Hunt for the word "script" across the entries below, copying each line that holds it.
━━━━━ Given records ━━━━━
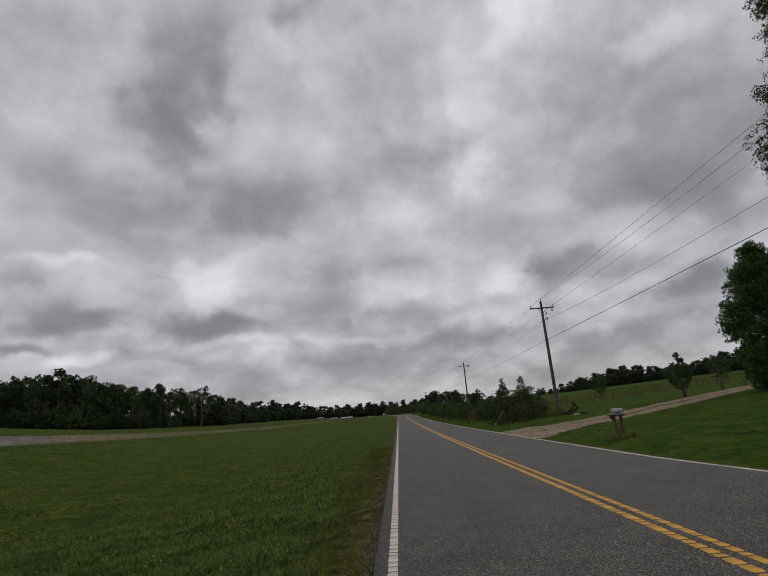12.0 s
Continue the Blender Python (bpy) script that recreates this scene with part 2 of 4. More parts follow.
GALVANISED = material("galvanised", [(0.2, 0.2, 0.2), (0.3, 0.3, 0.31), (0.42, 0.42, 0.42)], 9.0, 0.45, 0.6, 0.1, fine=80.0)
STEEL = material("weathered_steel", [(0.1, 0.1, 0.1), (0.17, 0.16, 0.15), (0.25, 0.24, 0.23)], 9.0, 0.6, 0.5, 0.1)
PORCELAIN = material("porcelain", [(0.12, 0.11, 0.1), (0.2, 0.18, 0.17), (0.3, 0.28, 0.26)], 9.0, 0.3, 0.0, 0.0)
CABLE = material("cable_black", [(0.02, 0.02, 0.02), (0.035, 0.035, 0.035), (0.05, 0.05, 0.05)], 9.0, 0.6, 0.0, 0.0)
WIRE = material("wire_aluminium", [(0.26, 0.26, 0.27), (0.33, 0.33, 0.34), (0.4, 0.4, 0.41)], 9.0, 0.5, 0.3, 0.0)
WHITE_PAINT = material("white_line_paint", [(0.36, 0.318, 0.26), (0.58, 0.52, 0.43), (0.69, 0.63, 0.53)], 3.0, 0.75, 0.0, 0.3, fine=120.0, fine_amount=0.6)
YELLOW_PAINT = material("yellow_line_paint", [(0.3, 0.17, 0.03), (0.57, 0.295, 0.024), (0.67, 0.37, 0.035)], 3.0, 0.75, 0.0, 0.3, fine=120.0, fine_amount=0.6)
WHITE_SIDING = material("white_siding", [(0.12, 0.12, 0.115), (0.18, 0.18, 0.175), (0.25, 0.25, 0.24)], 0.5, 0.7, bump=0.1)
GREY_ROOF = material("grey_roof", [(0.18, 0.18, 0.19), (0.3, 0.3, 0.31), (0.4, 0.4, 0.41)], 0.5, 0.7, bump=0.1)
DARK_GLASS = material("dark_glass", [(0.02, 0.02, 0.025), (0.03, 0.03, 0.035), (0.04, 0.04, 0.05)], 1.0, 0.15, bump=0)
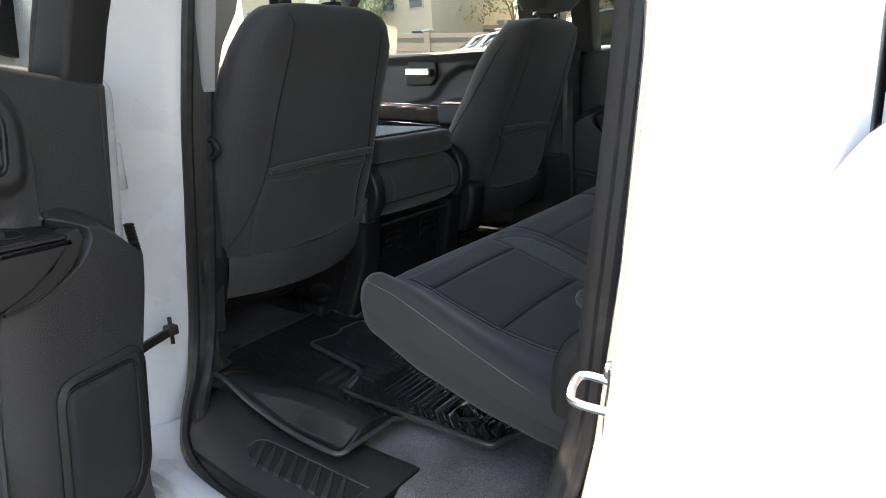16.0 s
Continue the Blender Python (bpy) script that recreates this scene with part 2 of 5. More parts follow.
def slab(outline, place, lo, hi, bevel=0.0, seg=2):
    """A plate: a 2D outline between two heights, its rim bevelled at both; place(a, b, h) gives the point."""
    rings, n = [], len(outline)
    c = [sum(p[i] for p in outline) / n for i in (0, 1)]

    def inset(d):
        out = []
        for i, p in enumerate(outline):
            a, b = Vector(outline[i - 1]), Vector(outline[(i + 1) % n])
            t = (b - a)
            nrm = Vector((-t.y, t.x)).normalized() if t.length else Vector((0, 0))
            if nrm.dot(Vector(p) - Vector(c)) > 0:
                nrm = -nrm
            out.append((p[0] + nrm.x * d, p[1] + nrm.y * d))
        return out
    levels = []
    if bevel:
        for k in range(seg + 1):
            a = math.pi / 2 * k / seg
            levels.append((bevel * (1 - math.sin(a)), lo + bevel * (1 - math.cos(a))))
        levels += [(d, hi - (h - lo)) for d, h in reversed(levels)]
    else:
        levels = [(0, lo), (0, hi)]
    verts, faces = [], []
    for d, h in levels:
        verts += [place(a, b, h) for a, b in inset(d)]
    for k in range(len(levels) - 1):
        for i in range(n):
            j = (i + 1) % n
            faces.append((k * n + i, k * n + j, (k + 1) * n + j, (k + 1) * n + i))
    faces.append(tuple(range(n)))
    faces.append(tuple(range((len(levels) - 1) * n, len(levels) * n)))
    return frommesh(verts, faces)


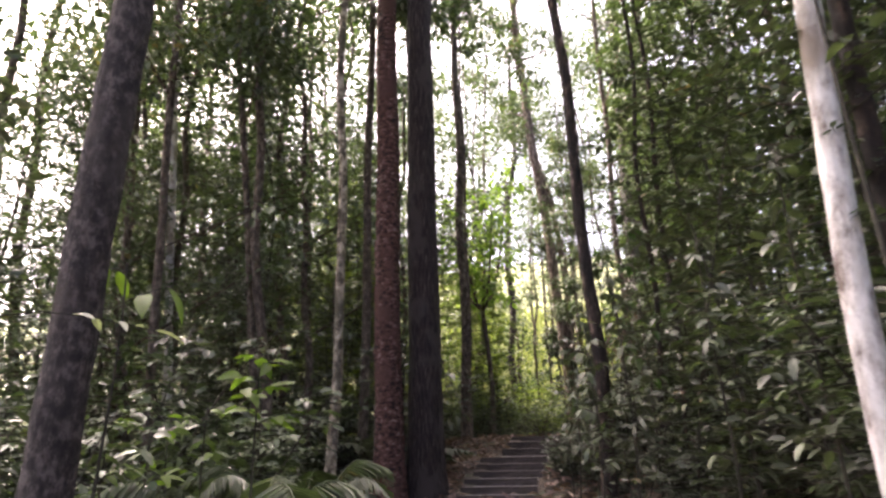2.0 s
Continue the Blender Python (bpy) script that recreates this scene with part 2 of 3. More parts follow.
gx, gy = spread(-22, 18, 0.4, 1500), spread(-8, 52, 0.4, 1500)
gv = [(x, y, lie(x, y)) for y in gy for x in gx]
nx = len(gx)
gf = [[j * nx + i, j * nx + i + 1, (j + 1) * nx + i + 1, (j + 1) * nx + i] for j in range(len(gy) - 1) for i in range(nx - 1)]
ground = mesh_object("ground", gv, gf, SOIL)
ground.data.materials.append(TURF)
ground.data.polygons.foreach_set("material_index", [int(gy[min(i // (nx - 1), len(gy) - 1)] + 1.5 * noise.noise((gx[i % (nx - 1)] * 0.4, i // (nx - 1) * 0.3, 0)) > 33) for i in range(len(gf))])
tagged(ground, "dark forest soil under leaf litter and low plants", "ground", kind="structure")


# ---- steps ----
def slab(w, d, h, bevel=0.012):
    bm = bmesh.new()
    bmesh.ops.create_cube(bm, size=1)
    bmesh.ops.scale(bm, vec=(w, d, h), verts=bm.verts)
    bmesh.ops.bevel(bm, geom=bm.edges[:], offset=bevel, segments=1, affect='EDGES')
    return bm


def part(name, bm, material, parent, label=""):
    me = bpy.data.meshes.new(name)
    bm.to_mesh(me)
    bm.free()
    me.materials.append(material)
    ob = new(name, me)
    ob.parent = parent
    if label:
        ob["label"] = label
    return ob


stairs = thing("steps", STEP_X, 13, 0.7, "weathered grey-brown timber-edged steps climbing the forest path", "steps", kind="structure")
STEPS = [(12.55 + 0.36 * i, 0.70 + 0.11 * (i + 1), 0.36) for i in range(5)] + [(14.35, 1.36, 1.5)] + [(15.85 + 0.6 * i, 1.36 + 0.14 * (i + 1), 0.6) for i in range(2)] + [(17.05, 1.76, 1.3)]
for i, (y, z, d) in enumerate(STEPS):
    wob = (rng.random() - 0.5) * 0.06
    b = part("step_board", slab(STEP_W + wob, 0.07, 0.17), TIMBER, stairs)
    b.location = (wob - 0.04 * (i % 3), y - 13, z - 0.7 - 0.085)
    b.rotation_euler = (0, 0, wob * 0.3)
    t = part("tread", slab(STEP_W - 0.04, d, 0.06), TREAD, stairs)
    t.location = (wob - 0.04 * (i % 3), y - 13 + d / 2 + 0.04, z - 0.7 - 0.038)


# ---- trees ----
def stem_line(x, y, dx, dy, z0, z1, n, wobble=0.03, bends=(), seed=0.0):
    z = np.linspace(z0, z1, n)
    px = x + dx * (z - 1.0) + np.array([wobble * noise.noise((seed, q * 0.35, 1.0)) for q in z])
    py = y + dy * (z - 1.0) + np.array([wobble * noise.noise((seed, q * 0.35, 9.0)) for q in z])
    for bz, wide, bx in bends:
        px = px + bx / (1 + np.exp(-(z - bz) / wide))
    return np.stack([px, py, z], 1)


def clump_leaves(centers, radii, count, size, fine, flat=0.55):
    pos, way = [], []
    for c, r in zip(centers, radii):
        d = rand_dirs(count, 0.8)
        q = c + d * (r * rng.random(count) ** 0.45)[:, None] * np.array([1, 1, flat])
        pos.append(q)
        w = d + rng.normal(size=(count, 3)) * 0.5
        w[:, 2] -= 0.35
        way.append(w)
    pos, way = np.concatenate(pos), np.concatenate(way)
    up = rng.normal(size=pos.shape) * 0.45 + np.array([0, 0, 1.0])
    return blades(pos, way, up, size * (0.55 + 0.85 * rng.random(len(pos)) ** 1.3), 0.5, fine)


def tree(label, x, y, dx, dy, r, top, bark, sides=12, rings=40, rough=0.0, grain=(3, 3, 3), flare=0.35, crown=None, wobble=0.05, bends=(), taper=0.45, leaf=None, seed=0.0, group="forest trees"):
    """crown: (lowest height, spread, clumps, leaves a clump, leaf length)."""
    g = lie(x, y)
    root = thing("tree", x, y, g, label, "tree", group)
    line = stem_line(x, y, dx, dy, g - 0.15, top, rings, wobble, bends, seed or x * 3.1 + y)
    line -= np.array([x, y, g])
    h = line[:, 2]
    rad = r * (1 - taper * np.clip(h / (top - g), 0, 1)) * (1 + flare * np.exp(-np.clip(h, 0, 99) / 0.5))
    mesh_object("trunk", *tube(line, rad, sides, rough, grain, x), bark, root)
    if crown:
        low, wide, n, per, size = crown
        cs, rs = [], []
        for k in range(max(5, n // 8)):
            z = low + (top - g - low) * (k + 0.5) / max(5, n // 8)
            i = int(np.searchsorted(h, z).clip(0, len(h) - 1))
            a = k * 2.4 + x
            out = np.array([math.cos(a), math.sin(a), 0.45])
            reach = wide * (0.5 + 0.5 * rng.random())
            pts = [line[i] + out * reach * s + np.array([0, 0, 0.25 * reach * s * s]) for s in np.linspace(0, 1, 6)]
            mesh_object("limb", *tube(pts, np.linspace(max(r * 0.32, 0.015), 0.008, 6), 5), bark, root)
            for s in rng.random(8) * 0.75 + 0.3:
                cs.append(pts[0] + (pts[-1] - pts[0]) * s + rng.normal(size=3) * np.array([0.3, 0.3, 0.25]) * wide * 0.4)
                rs.append(wide * (0.16 + 0.16 * rng.random()))
        mesh_object("crown", *clump_leaves(cs, rs, per, size, False), leaf or LEAF_MID, root)
    return root


HI = (9.0, 2.8, 56, 100, 0.2)
tree("slanting grey-brown tree trunk beside the path", -3.204, 4.391, 0.045, 0.011, 0.125, 15, BARK_GREY, 20, 90, 0.014, crown=(9, 2.4, 48, 50, 0.17))
tree("tall straight tree with reddish scaly bark", -4.732, 12.244, -0.004, 0.03, 0.235, 22, BARK_RED, 32, 300, 0.03, (5, 5, 6.5), 0.5, HI, 0.05)
tree("thick tree with dark furrowed bark", -4.26, 12.772, 0.010, -0.003, 0.295, 23, BARK_DARK, 40, 140, 0.02, (9, 9, 1.2), 0.3, HI, 0.05)
tree("thin tree with pale mossy bark", -4.659, 10.253, 0.009, 0.011, 0.075, 16, BARK_MOSS, 12, 50, 0.006, crown=(10, 1.8, 32, 40, 0.15), wobble=0.16)
tree("thin dark straight tree trunk", -5.934, 13.889, 0.016, 0.009, 0.10, 18, BARK_THIN, 10, 40, 0.006, crown=(9, 2, 40, 45, 0.17))
tree("slim brown tree trunk beside the steps", -4.966, 17.716, 0.014, -0.021, 0.118, 20, BARK_THIN, 12, 50, 0.006, crown=(10.5, 2.4, 48, 90, 0.18), wobble=0.1, taper=0.3)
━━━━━
◆ Exercise solution:
Continue the Blender Python (bpy) script that recreates this scene with part 2 of 4. More parts follow.
Continue the Blender Python (bpy) script that recreates this scene with part 2 of 5. More parts follow.
Continue the Blender Python (bpy) script that recreates this scene with part 2 of 3. More parts follow.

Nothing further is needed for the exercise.